From the discretized indices on $J$ one can see that we've arrived at a tridiagonal matrix equation for $J$. With a little rearrangement we can make this feature more apparent. In the interior points: $$ \left( \frac{{f_K}_{d-1}}{\Delta \tau_{d-1} \Delta \tilde{\tau}_d} \right) J_{d-1} + \left( \frac{{f_K}_{d}}{\Delta \tau_{d-1} \Delta \tau_d} - 1 \right) J_{d} + \left( \frac{{f_K}_{d+1}}{\Delta \tau_d \Delta \tilde{\tau}_d} \right) J_{d+1} = -S_d \quad \quad 1 < d < D $$ Then at the $\tau = 0$ boundary, $$ \left( \frac{-{f_K}_1}{\Delta \tau_1} - {f_H}_1 \right) J_1 + \left( \frac{{f_K}_2}{\Delta \tau_1} \right) J_2 = 0.$$ At the $\tau \rightarrow \infty$ boundary, $$ \left( \frac{-{f_K}_{D-1}}{\Delta \tau_{D-1}} \right) J_{D-1} + \left( \frac{{f_K}_D}{\Delta \tau_{D-1}} + {f_H}_D \right) J_D = \frac{1}{2}B. $$

Tridiagonal $N \times N$ matrices are amenable to extremely efficient inversion algorithms whose solution times scale as $N$ rather than as $N^3$ for full matrices.
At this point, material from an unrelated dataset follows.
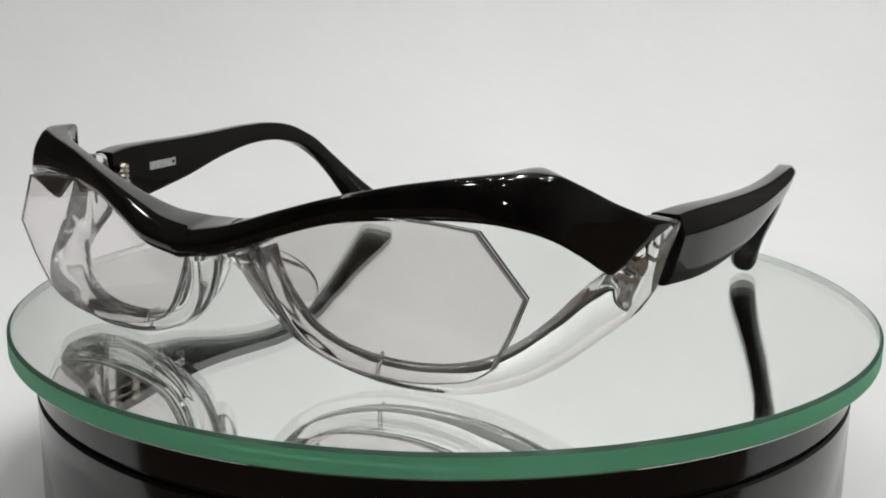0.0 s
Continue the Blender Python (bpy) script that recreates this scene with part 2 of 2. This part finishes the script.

Most linear algebra solvers (LAPACK, SuperLU, etc.) have sparse-matrix algorithms for tridiagonal matrices which allow the user to input the three bands of non-zero elements as vectors rather than as elements of a full matrix, in order to use as little memory as possible.

So the VEF scheme looks like this:

Make Eddington approximation for VEFs.
Solve scattering problem for $J$.
Use $J$ to calculate $S$.
Solve the transfer equation for $j(\mu)$.
Calculate new VEFs.
Go back to step 2. Repeat until converged.